Why Good Companies Fail—And How to Fix It

Why do once-dominant companies stumble? The organizations that led their industries, now called legacy brands, often lose their edge not because of a single misstep but due to a cascade of factors that undermine their intentions. The question isn’t why good companies fail—it’s why they fail at navigating change.

Nick Tran: The CMO Who Turns Chaos Into Growth

To explore this challenge, we invited Nick Tran to FROM THE CULTURE podcast. Tran is a CMO whose name top marketers cite with admiration—a testament to his track record at brands like Taco Bell, Samsung, Hulu, and TikTok. Each of these companies, he notes, was either in crisis or on the brink when he joined.

Now President and CMO of First Round Collective, Tran sees this pattern not as coincidence but as a calling. His insights on change management are rooted in real-world experience turning around struggling brands.

The Real Reason Companies Stumble: Too Much Noise

"Most companies have good instincts. The leaders have experience that enables them to make good choices. Their understanding of who they are and who they serve was, at one point, at least, hard-won and clear. The reason they end up in trouble is rarely because their instincts disappeared but typically because the noise grew too loud and drowned out their instincts."
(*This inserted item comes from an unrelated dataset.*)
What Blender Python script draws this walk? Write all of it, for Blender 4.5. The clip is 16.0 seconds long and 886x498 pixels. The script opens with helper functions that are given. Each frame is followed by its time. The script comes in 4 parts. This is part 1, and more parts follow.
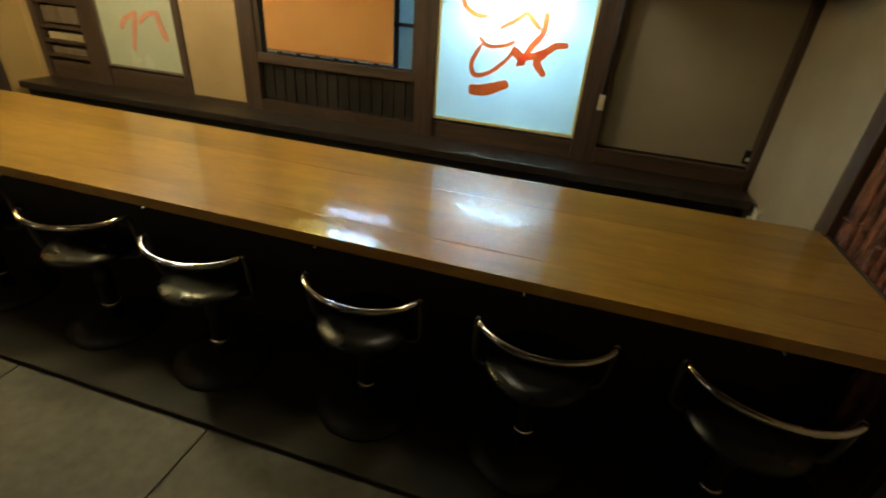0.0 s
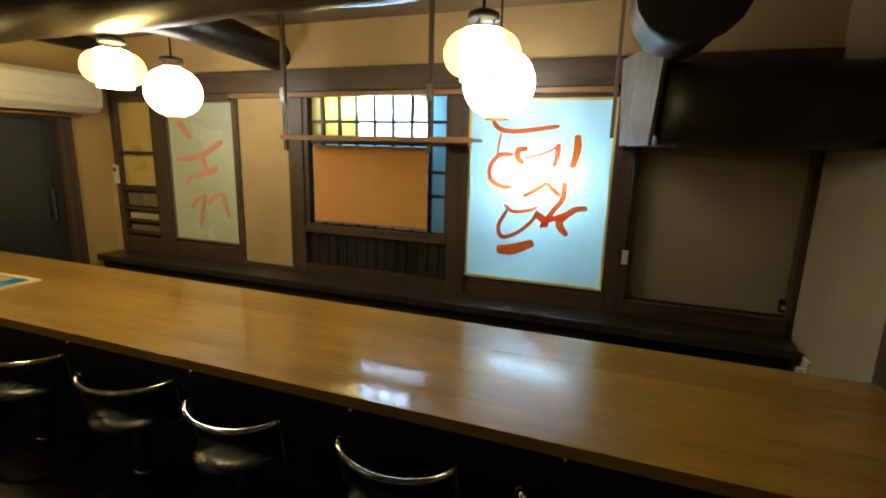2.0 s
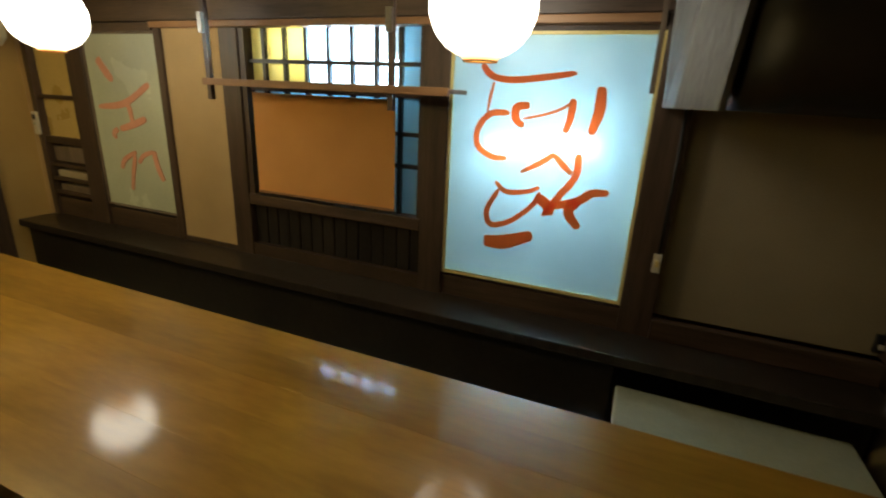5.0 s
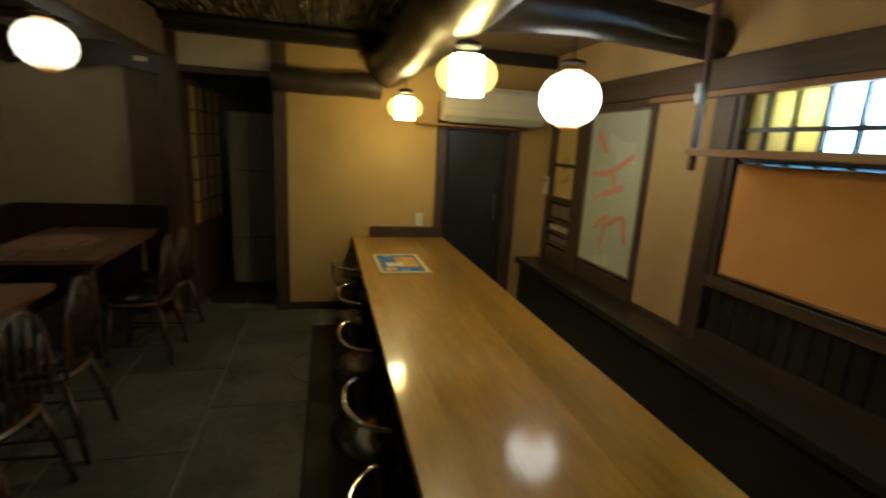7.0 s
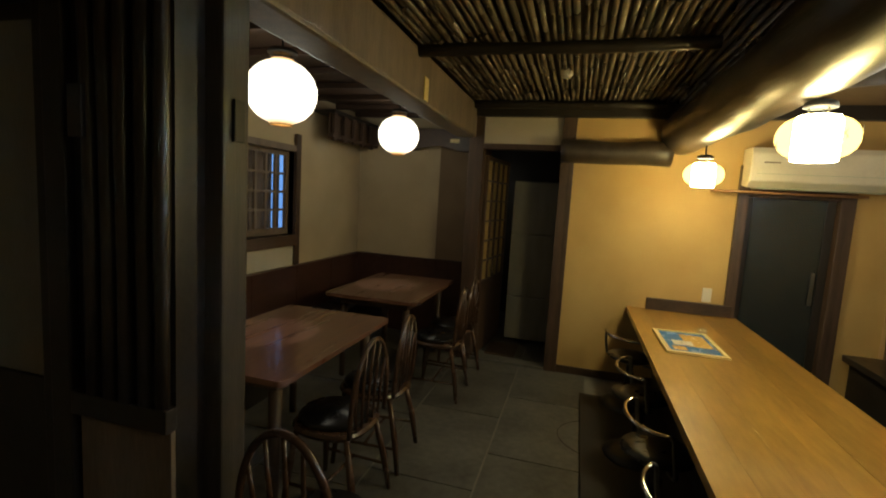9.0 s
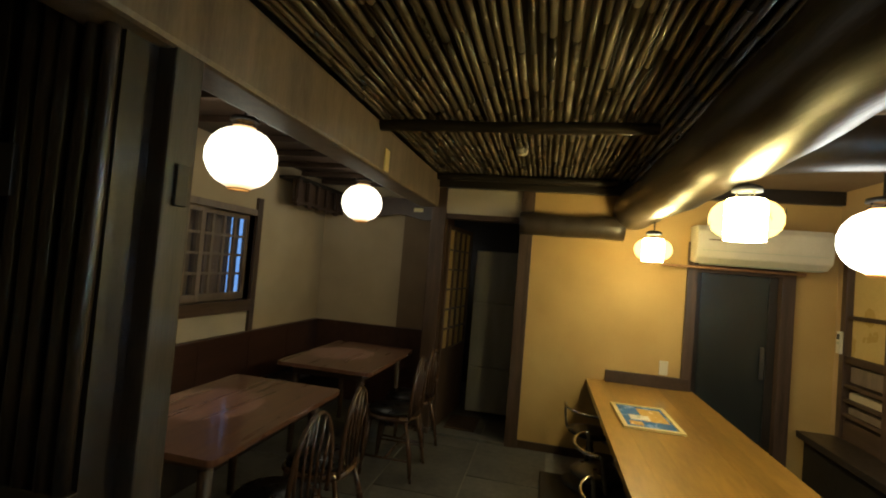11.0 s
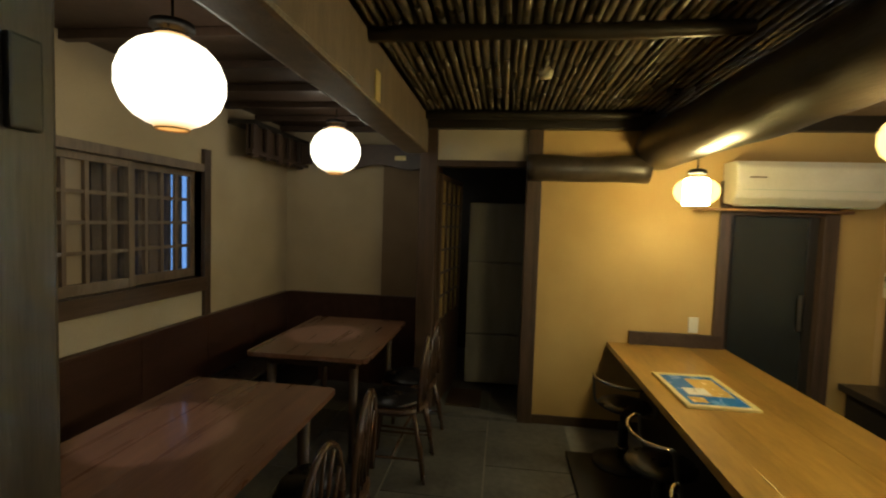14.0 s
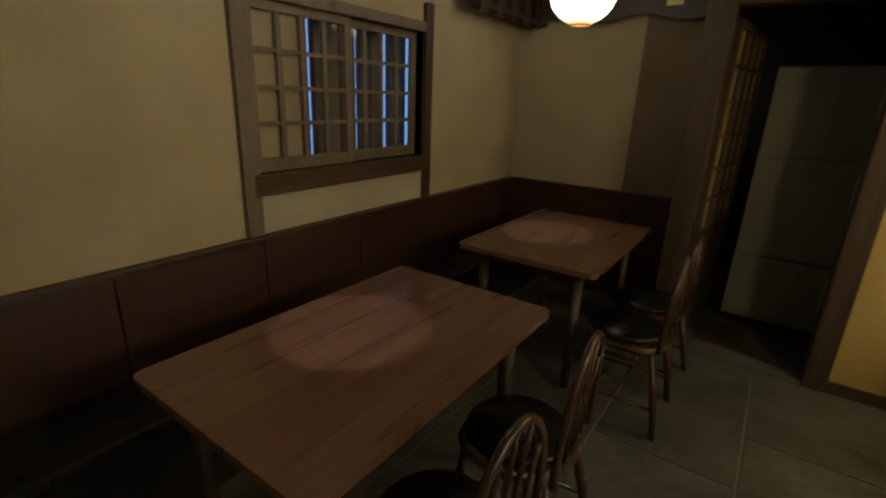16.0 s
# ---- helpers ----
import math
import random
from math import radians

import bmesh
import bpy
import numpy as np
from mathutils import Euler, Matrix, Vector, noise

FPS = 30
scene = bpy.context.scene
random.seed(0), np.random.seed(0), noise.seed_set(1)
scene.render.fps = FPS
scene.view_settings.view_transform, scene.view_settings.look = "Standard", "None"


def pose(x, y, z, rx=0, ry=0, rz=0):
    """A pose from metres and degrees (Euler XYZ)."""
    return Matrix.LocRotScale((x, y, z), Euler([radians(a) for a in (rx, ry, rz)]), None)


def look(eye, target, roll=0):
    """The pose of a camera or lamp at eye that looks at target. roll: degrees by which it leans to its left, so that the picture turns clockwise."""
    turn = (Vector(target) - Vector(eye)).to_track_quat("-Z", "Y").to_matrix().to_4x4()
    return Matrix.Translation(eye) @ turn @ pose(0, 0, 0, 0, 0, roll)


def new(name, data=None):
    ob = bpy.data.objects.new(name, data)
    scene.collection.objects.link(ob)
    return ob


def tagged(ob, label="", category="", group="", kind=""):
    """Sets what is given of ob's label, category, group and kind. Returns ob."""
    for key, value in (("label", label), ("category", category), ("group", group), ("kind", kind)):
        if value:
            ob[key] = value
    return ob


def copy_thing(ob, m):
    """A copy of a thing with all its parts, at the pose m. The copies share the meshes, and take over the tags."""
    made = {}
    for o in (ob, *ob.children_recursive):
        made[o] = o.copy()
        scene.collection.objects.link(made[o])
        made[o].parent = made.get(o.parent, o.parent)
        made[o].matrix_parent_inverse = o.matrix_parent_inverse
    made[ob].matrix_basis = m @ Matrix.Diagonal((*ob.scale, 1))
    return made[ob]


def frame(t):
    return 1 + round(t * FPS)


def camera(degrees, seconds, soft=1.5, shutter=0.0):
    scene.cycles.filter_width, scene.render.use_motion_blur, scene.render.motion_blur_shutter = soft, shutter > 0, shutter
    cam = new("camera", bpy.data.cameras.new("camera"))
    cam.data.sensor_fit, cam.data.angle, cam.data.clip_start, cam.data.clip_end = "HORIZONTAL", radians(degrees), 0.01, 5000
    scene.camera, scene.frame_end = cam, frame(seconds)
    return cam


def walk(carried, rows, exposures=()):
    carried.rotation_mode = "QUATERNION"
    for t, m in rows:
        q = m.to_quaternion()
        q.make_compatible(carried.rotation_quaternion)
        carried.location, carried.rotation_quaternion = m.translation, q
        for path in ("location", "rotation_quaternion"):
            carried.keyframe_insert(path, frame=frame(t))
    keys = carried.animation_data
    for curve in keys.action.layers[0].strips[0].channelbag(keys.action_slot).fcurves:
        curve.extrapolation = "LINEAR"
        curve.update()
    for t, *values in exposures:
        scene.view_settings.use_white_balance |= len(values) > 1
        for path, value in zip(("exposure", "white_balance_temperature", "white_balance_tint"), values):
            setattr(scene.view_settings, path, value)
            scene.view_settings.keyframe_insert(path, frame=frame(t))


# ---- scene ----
cam = camera(86.6, 16.0, soft=2.0, shutter=0.4)
EXPO = [(0.0, 1.1, 5150, 10), (1.0, 1.15, 5100, 10), (1.5, 0.9, 5050, 10), (2.0, 0.65, 5100, 10), (3.0, 0.35, 5200, 10), (5.5, -0.05, 5350, 10), (6.5, -0.3, 5050, 10), (7.0, -0.15, 5000, 10), (8.5, 0.55, 4950, 10), (14.0, 0.5, 4950, 10), (15.0, 0.45, 4900, 10), (16.0, 0.5, 5100, 10)]
PATH = [
    (0, (0.496, 0.744, 1.463), (0.056, 2.426, 0.475), 4.7),
    (0.5, (0.512, 0.753, 1.486), (0.209, 2.458, 0.485), 4.7),
    (1, (0.481, 0.728, 1.516), (0.06, 2.512, 0.717), 3.0),
    (1.5, (0.524, 0.689, 1.534), (-0.072, 2.546, 1.092), 1.5),
    (2, (0.506, 0.692, 1.522), (-0.158, 2.534, 1.115), 1.5),
    (2.5, (0.571, 0.718, 1.52), (-0.046, 2.572, 1.097), 1.4),
    (3, (0.601, 0.724, 1.472), (0.097, 2.606, 1.017), 2.1),
    (3.2, (0.612, 0.768, 1.462), (0.179, 2.66, 0.98), 2.0),
    (5.5, (0.376, 1.715, 1.592), (-0.585, 3.35, 0.957), 3.1),
    (6, (0.316, 1.777, 1.529), (-1.026, 3.167, 1.013), 3.8),
    (6.5, (0.32, 1.794, 1.55), (-1.351, 2.782, 1.07), 3.5),
    (7, (0.337, 1.736, 1.558), (-1.555, 2.22, 1.127), 3.2),
    (7.5, (0.372, 1.592, 1.553), (-1.586, 1.629, 1.15), 3.7),
    (8, (0.414, 1.533, 1.588), (-1.536, 1.233, 1.261), 3.6),
    (8.5, (0.431, 1.475, 1.573), (-1.491, 0.996, 1.297), 3.8),
    (9, (0.387, 1.492, 1.559), (-1.527, 0.954, 1.336), 3.4),
    (9.2, (0.4, 1.537, 1.582), (-1.532, 1.034, 1.46), 3.3),
    (11.3, (0.337, 1.567, 1.57), (-1.614, 1.131, 1.64), 4.8),
    (11.5, (0.299, 1.541, 1.557), (-1.654, 1.118, 1.477), 5.4),
    (12, (0.25, 1.532, 1.524), (-1.681, 1.15, 1.171), 4.4),
    (12.5, (0.198, 1.464, 1.52), (-1.727, 1.088, 1.129), 2.6),
    (13, (0.105, 1.244, 1.543), (-1.859, 1.07, 1.207), 2.6),
    (13.5, (-0.032, 1.162, 1.584), (-2.018, 1.114, 1.354), 2.2),
    (14, (-0.25, 1.143, 1.58), (-2.23, 0.89, 1.464), 1.9),
    (14.5, (-0.439, 1.015, 1.541), (-2.382, 0.593, 1.326), 3.1),
    (15, (-0.61, 0.924, 1.526), (-2.482, 0.336, 1.139), 3.8),
    (15.5, (-0.766, 0.93, 1.514), (-2.5, 0.062, 1.026), 3.1),
    (16, (-0.859, 0.941, 1.505), (-2.422, -0.143, 0.888), 2.2),
]
walk(cam, [(t, look(eye, target, roll)) for t, eye, target, roll in PATH], EXPO)

# ---- world and lamps ----
world = bpy.data.worlds.new("dusk")
scene.world = world
world.use_nodes = True
world.node_tree.nodes["Background"].inputs[0].default_value = (0.35, 0.5, 0.8, 1)
world.node_tree.nodes["Background"].inputs[1].default_value = 0.05
LANTERN_BAR = 76.0
LANTERN_NEAR = 11.0
LANTERN_ROUND = 9.0
LANTERN_CORNER = 6.5
LANTERN_BOOTH = 2.8
TUBE = 120.0
BULB = 190.0

# ---- materials ----
def nodes_of(name):
    m = bpy.data.materials.new(name)
    m.use_nodes = True
    return m, m.node_tree.nodes, m.node_tree.links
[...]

What Is This ‘Noise’? A Breakdown of Destructive Pressures

  • Board demands that prioritize short-term gains over long-term strategy.
  • Shareholder pressure focused on the next 12 weeks instead of the next 12 years.
  • Executive incentives that reward personal career growth over stakeholder sustainability.

The cumulative effect? Good instincts become inaudible, drowned out by competing priorities. This isn’t about losing direction—it’s about losing the ability to hear it.
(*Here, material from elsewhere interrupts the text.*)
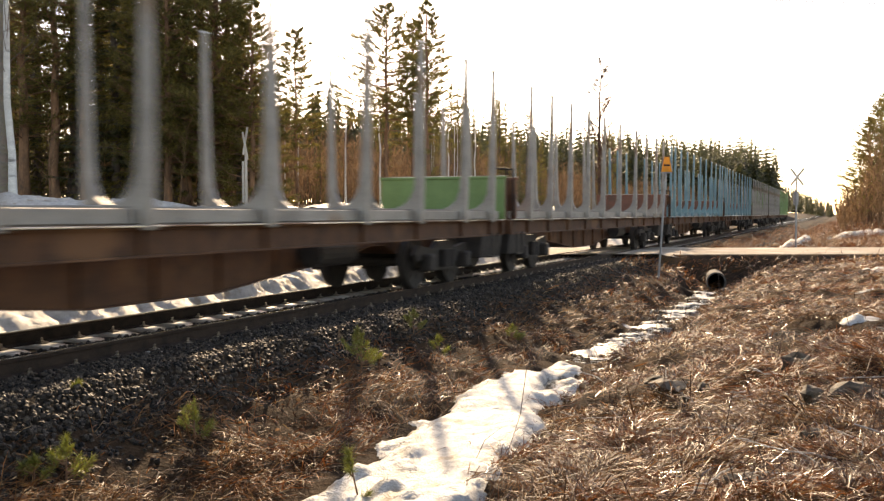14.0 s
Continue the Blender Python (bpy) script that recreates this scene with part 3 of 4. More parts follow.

The Countercultural Fix: Death to Ego

Tran’s most powerful takeaway? Remove self. Death to ego. Leaders must shift from being the hero to acting as stewards of their organizations. This aligns with Robert Greenleaf’s servant leadership model—a philosophy that remains radical in today’s C-suite, where incentives often reward the opposite.

Tran’s approach isn’t theoretical. By any measure, he has won—yet his success stems from rejecting the hero narrative. Instead, he focuses on enabling others to thrive, a mindset that turns change from a threat into an opportunity.

Key Takeaways for Leaders Navigating Change

  • Good instincts exist, but external noise can silence them.
  • Servant leadership—prioritizing the organization over personal ego—is critical.
  • Short-term pressures often derail long-term vision; leaders must resist them.
  • Change isn’t about fixing a single flaw but about adapting systems and mindsets.